[![Open In Colab](https://colab.research.google.com/assets/colab-badge.svg)](https://colab.research.google.com/github/PetiteIA/schema_mechanism/blob/master/notebooks/agent5-DNN.ipynb)

# UTILISATION D'UNE LSTM POUR ESTIMER LA VALENCE ATTENDUE DE CHAQUE ACTION

Ce notrebook présente notre troisième agent dotté d'un DNN. 
Nous entrainons un LSTM à chaque cycle d'interaction avec toutes les séquences mémorisées. 

## La classe Interaction

On crée un token entier pour chaque interaction: `key = action * BASE_ACTION + outcome`.

In [1]:
BASE_ACTION = 1 
class Interaction:
    """An interaction is a tuple (action, outcome) with a valence"""
    def __init__(self, action, outcome, valence):
        self.action = action
        self.outcome = outcome
        self.valence = valence

    def key(self):
        """ The key to find this interaction in the dictinary. """
        return self.action * BASE_ACTION + self.outcome 
        # return f"{self.action}{self.outcome}"

    def __str__(self):
        """ Print interaction in the form '<action><outcome:<valence>' for debug."""
        return f"{self.action}{self.outcome}:{self.valence}"

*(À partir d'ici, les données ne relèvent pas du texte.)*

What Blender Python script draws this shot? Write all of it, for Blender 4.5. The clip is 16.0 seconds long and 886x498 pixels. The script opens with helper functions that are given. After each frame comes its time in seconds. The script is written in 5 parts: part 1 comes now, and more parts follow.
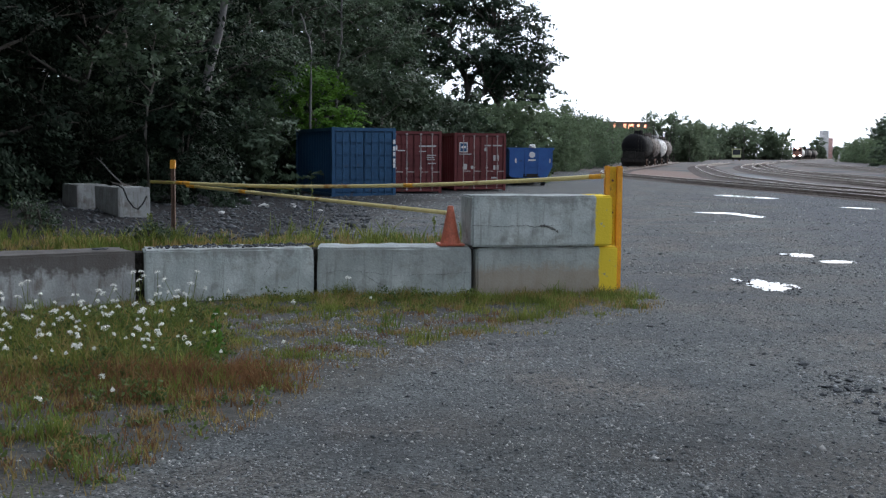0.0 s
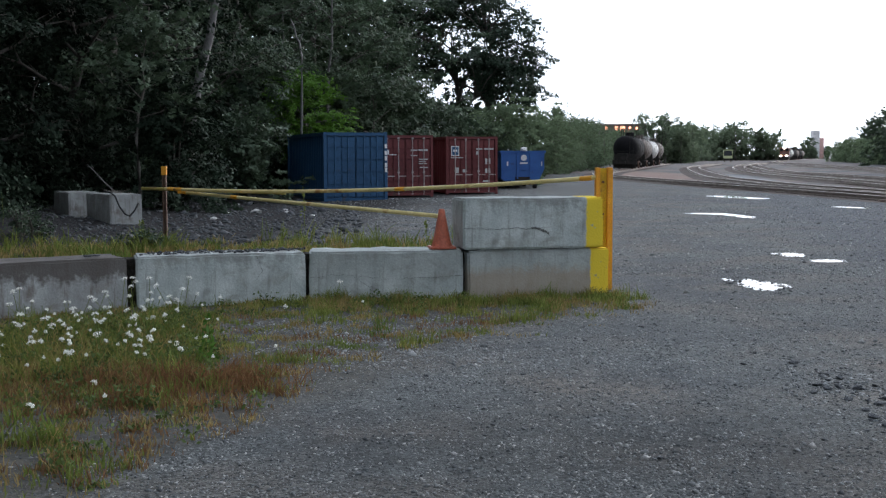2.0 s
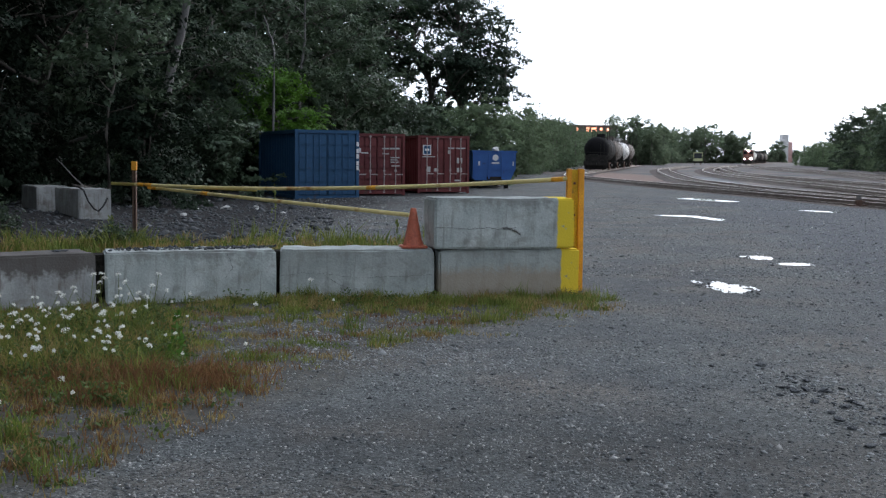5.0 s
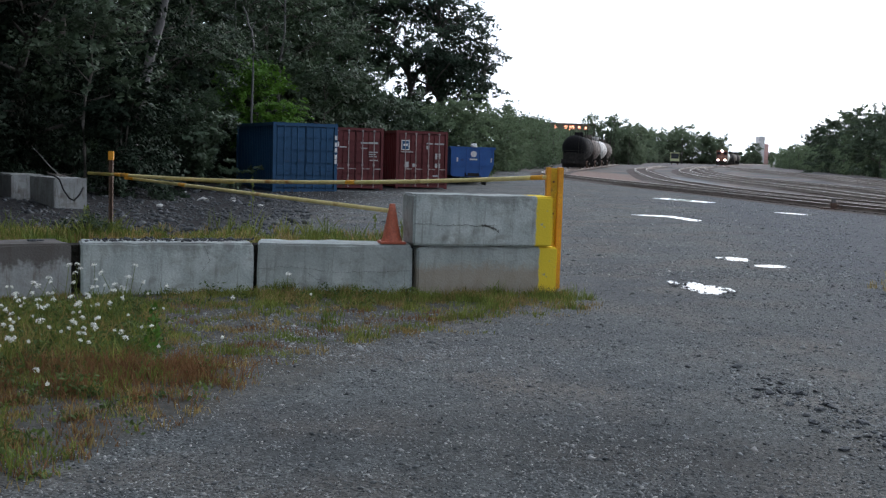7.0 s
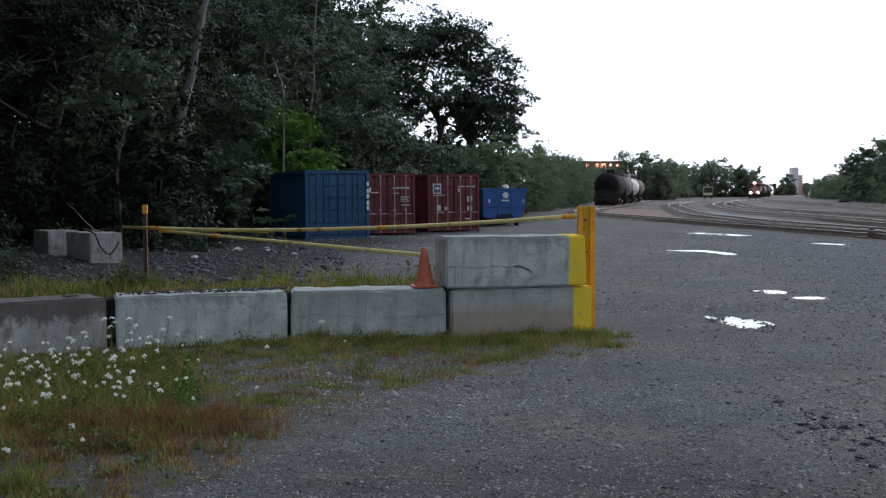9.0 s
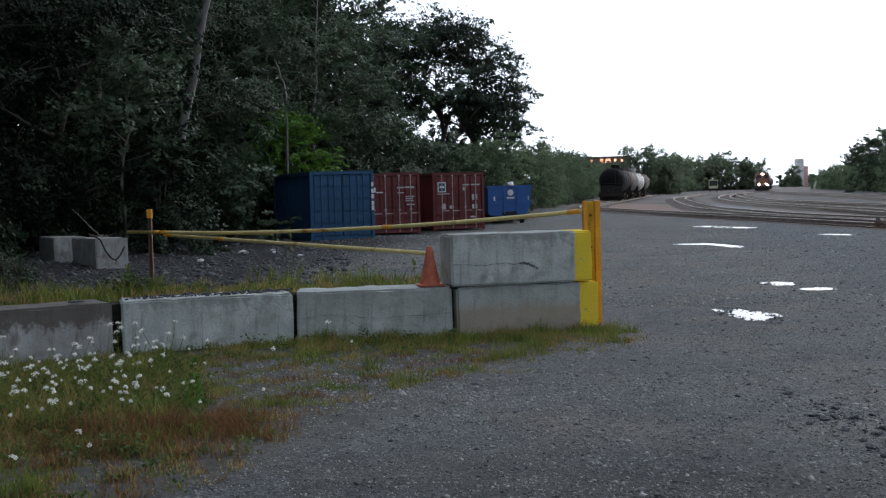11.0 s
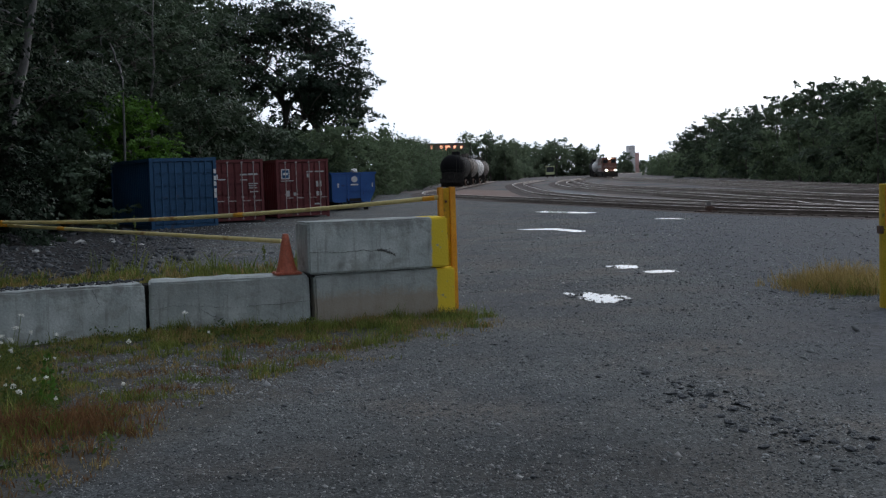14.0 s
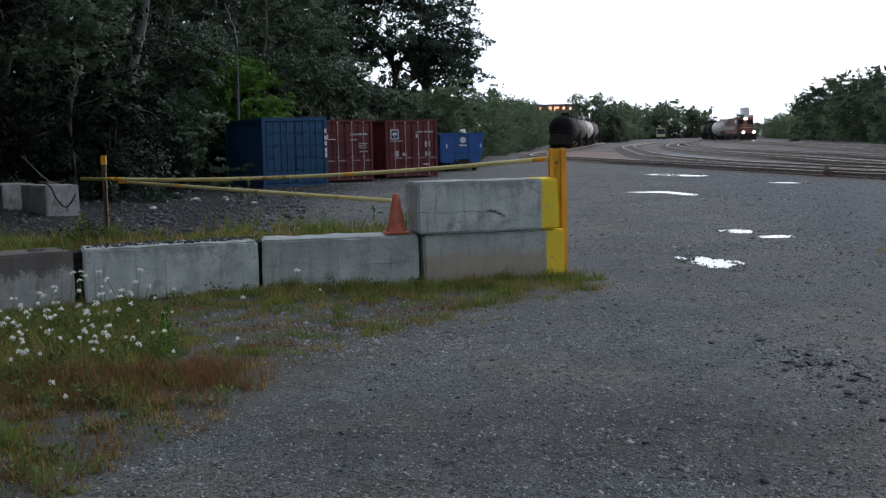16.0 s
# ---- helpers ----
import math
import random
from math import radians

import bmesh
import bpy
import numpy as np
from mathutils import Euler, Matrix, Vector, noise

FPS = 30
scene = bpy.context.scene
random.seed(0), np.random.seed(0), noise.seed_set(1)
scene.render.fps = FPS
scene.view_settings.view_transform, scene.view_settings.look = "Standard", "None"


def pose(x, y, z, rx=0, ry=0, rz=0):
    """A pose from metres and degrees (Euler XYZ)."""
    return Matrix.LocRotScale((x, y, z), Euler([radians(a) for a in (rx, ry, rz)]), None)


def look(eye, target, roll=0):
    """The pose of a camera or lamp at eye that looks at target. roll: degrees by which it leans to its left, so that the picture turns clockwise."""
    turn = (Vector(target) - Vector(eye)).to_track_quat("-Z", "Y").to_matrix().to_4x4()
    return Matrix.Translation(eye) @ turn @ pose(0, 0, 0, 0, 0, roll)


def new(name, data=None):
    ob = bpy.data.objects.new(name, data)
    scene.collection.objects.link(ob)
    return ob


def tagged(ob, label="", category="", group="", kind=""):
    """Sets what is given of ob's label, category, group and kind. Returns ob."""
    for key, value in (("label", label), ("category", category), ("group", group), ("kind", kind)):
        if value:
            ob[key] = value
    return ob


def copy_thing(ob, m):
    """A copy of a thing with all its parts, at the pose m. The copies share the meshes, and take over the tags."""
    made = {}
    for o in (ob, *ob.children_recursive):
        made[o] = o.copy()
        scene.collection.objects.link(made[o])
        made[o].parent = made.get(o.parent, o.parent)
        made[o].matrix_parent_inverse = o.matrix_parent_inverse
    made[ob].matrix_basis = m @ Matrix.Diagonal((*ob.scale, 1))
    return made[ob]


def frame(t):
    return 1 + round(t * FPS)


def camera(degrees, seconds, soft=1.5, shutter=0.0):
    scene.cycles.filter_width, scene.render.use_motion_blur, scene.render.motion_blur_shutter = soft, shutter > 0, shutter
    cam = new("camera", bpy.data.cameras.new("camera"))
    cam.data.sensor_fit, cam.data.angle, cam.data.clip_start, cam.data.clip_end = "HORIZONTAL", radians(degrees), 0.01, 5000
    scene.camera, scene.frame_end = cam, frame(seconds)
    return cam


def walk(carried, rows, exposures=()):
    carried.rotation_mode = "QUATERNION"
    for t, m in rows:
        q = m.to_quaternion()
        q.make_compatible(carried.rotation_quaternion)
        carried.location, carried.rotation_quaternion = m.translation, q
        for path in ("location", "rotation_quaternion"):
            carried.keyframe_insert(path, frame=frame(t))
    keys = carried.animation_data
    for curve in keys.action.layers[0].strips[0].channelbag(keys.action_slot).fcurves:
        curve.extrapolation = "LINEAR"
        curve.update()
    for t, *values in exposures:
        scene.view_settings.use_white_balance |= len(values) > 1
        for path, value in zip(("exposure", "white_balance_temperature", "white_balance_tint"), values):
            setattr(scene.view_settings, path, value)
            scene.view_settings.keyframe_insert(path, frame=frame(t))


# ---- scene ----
cam = camera(42.6, 16.0, soft=1.3)
PATH = [
    (0, (0.425, -0.059, 1.673), (0.33, 1.931, 1.505), 0.4),
    (0.5, (0.424, -0.054, 1.664), (0.315, 1.938, 1.513), 0.5),
    (1, (0.429, -0.063, 1.669), (0.304, 1.928, 1.524), 0.2),
    (1.5, (0.446, -0.101, 1.673), (0.336, 1.891, 1.532), -0.1),
    (2, (0.445, -0.084, 1.665), (0.362, 1.907, 1.504), -0.2),
    (2.5, (0.448, -0.066, 1.659), (0.392, 1.925, 1.484), -0.2),
    (3, (0.441, -0.057, 1.666), (0.396, 1.936, 1.506), -0.2),
    (3.5, (0.438, -0.099, 1.666), (0.391, 1.894, 1.516), 0.0),
    (4, (0.437, -0.095, 1.661), (0.415, 1.898, 1.501), 0.2),
    (4.2, (0.439, -0.106, 1.662), (0.428, 1.887, 1.499), 0.3),
    (6.3, (0.422, -0.061, 1.683), (0.349, 1.931, 1.52), 1.2),
    (6.5, (0.419, -0.073, 1.68), (0.369, 1.919, 1.505), 1.2),
    (7, (0.41, -0.081, 1.681), (0.421, 1.911, 1.511), 1.7),
    (7.5, (0.418, -0.094, 1.684), (0.467, 1.9, 1.532), 1.3),
    (8, (0.415, -0.048, 1.682), (0.43, 1.948, 1.562), 0.8),
    (8.5, (0.419, -0.035, 1.676), (0.366, 1.961, 1.57), 0.2),
    (9, (0.434, -0.029, 1.68), (0.383, 1.968, 1.584), -0.3),
    (11.5, (0.447, 0.01, 1.669), (0.393, 2.007, 1.57), -1.9),
    (12, (0.278, -0.05, 1.684), (0.349, 1.946, 1.582), -1.5),
    (12.5, (0.289, -0.023, 1.675), (0.408, 1.971, 1.569), -1.8),
    (13, (0.314, 0.013, 1.669), (0.478, 2.003, 1.552), -1.8),
    (13.5, (0.287, 0.035, 1.674), (0.494, 2.021, 1.553), -1.5),
    (14, (0.259, 0.05, 1.676), (0.475, 2.034, 1.547), -1.7),
    (14.5, (0.243, 0.063, 1.672), (0.354, 2.056, 1.537), -2.0),
    (15, (0.242, 0.077, 1.671), (0.309, 2.07, 1.518), -2.1),
    (15.5, (0.227, 0.097, 1.674), (0.258, 2.089, 1.5), -1.7),
    (16, (0.229, 0.092, 1.67), (0.256, 2.083, 1.478), -1.3),
]
walk(cam, [(t, look(eye, target, roll)) for t, eye, target, roll in PATH],
     exposures=[(0, 0.33), (4, 0.27), (7, 0.2), (9, -0.06), (11.5, -0.1), (12.5, -0.45), (13.5, -0.55), (14.3, -0.6), (15.2, -0.4), (16, -0.12)])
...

    def __eq__(self, other):
        """ Interactions are equal if they have the same key """
        return self.key() == other.key()

In [2]:
ACTION1 = 0
ACTION2 = 2
OUTCOME1 = 0
OUTCOME2 = 1

## Environment1 class

In [3]:
class Environment1:
    """ In Environment 1, action 2 yields outcome 0, action 3 yields outcome 1 """
    def outcome(self, _action):
        if _action == ACTION1:
            return OUTCOME1
        else:
            return OUTCOME2

## Environment2 class

In [4]:
class Environment2:
    """ In Environment 2, action 2 yields outcome 1, action 3 yields outcome 0 """
    def outcome(self, _action):
        if _action == ACTION1:
            return OUTCOME2
        else:
            return OUTCOME1

## Environment3 class

Environment 3 yields outcome 1 only when the agent alternates actions 0 and 1

In [5]:
class Environment3:
    """ Environment 3 yields outcome 1 only when the agent alternates actions 0 and 1 """
    def __init__(self):
        """ Initializing Environment3 """
        self.previous_action = 0

    def outcome(self, _action):
        if _action == self.previous_action:
            _outcome = OUTCOME1
        else:
            _outcome = OUTCOME2
        self.previous_action = _action
        return _outcome

## Environment4 class

Environment4 behaves like Environment1 during the first 10 cycles and then like Environment 2

In [6]:
class Environment4:
    """ Environm4 """
    def __init__(self):
        """ Initializing Environment4 """
        self.step = 0

    def outcome(self, _action):
        """Take the action and generate the next outcome """
        self.step += 1
        # Behave like environment1 during the first 10 steps
        if self.step < 10:
            if _action == ACTION1:
                return OUTCOME1
            else:
                return OUTCOME2            
        # Behave like Environment2 after the first 10 steps
        else: 
            if _action == ACTION1:
                return OUTCOME2
            else:
                return OUTCOME1            

## Initialize the interactions 

In [7]:
interactions = [
    Interaction(ACTION1,OUTCOME1,-1),
    Interaction(ACTION1,OUTCOME2,1),
    Interaction(ACTION2,OUTCOME1,-1),
    Interaction(ACTION2,OUTCOME2,1),
    # Interaction(4,0,-1),
    # Interaction(5,1,1)
]

# AGENT LSTM

Implémentons l'Agent3 qui va prédire la probabilité des prochains tokens d'une séquence

## Créons le modèle de LSTM

Le modèle a deux entrées: previous_interaction, last_interaction. 

In [20]:
import torch
import torch.nn as nn

class LSTM(nn.Module):
    def __init__(self):
        super(LSTM, self).__init__()
        self.len_vocab = 4
        self.num_layers = 1
        self.hidden_size = 64

        embedding_dim = self.len_vocab 
        # Create an embedding layer to convert token indices to dense vectors
        self.embedding = nn.Embedding(self.len_vocab, embedding_dim )
        
        # Define the LSTM layer
        self.lstm = nn.LSTM(input_size=embedding_dim, hidden_size=self.hidden_size, num_layers=self.num_layers, batch_first=True) # , dropout=0.5)
        
        # Define the output fully connected layer
        self.fc_out = nn.Linear(self.hidden_size, self.len_vocab)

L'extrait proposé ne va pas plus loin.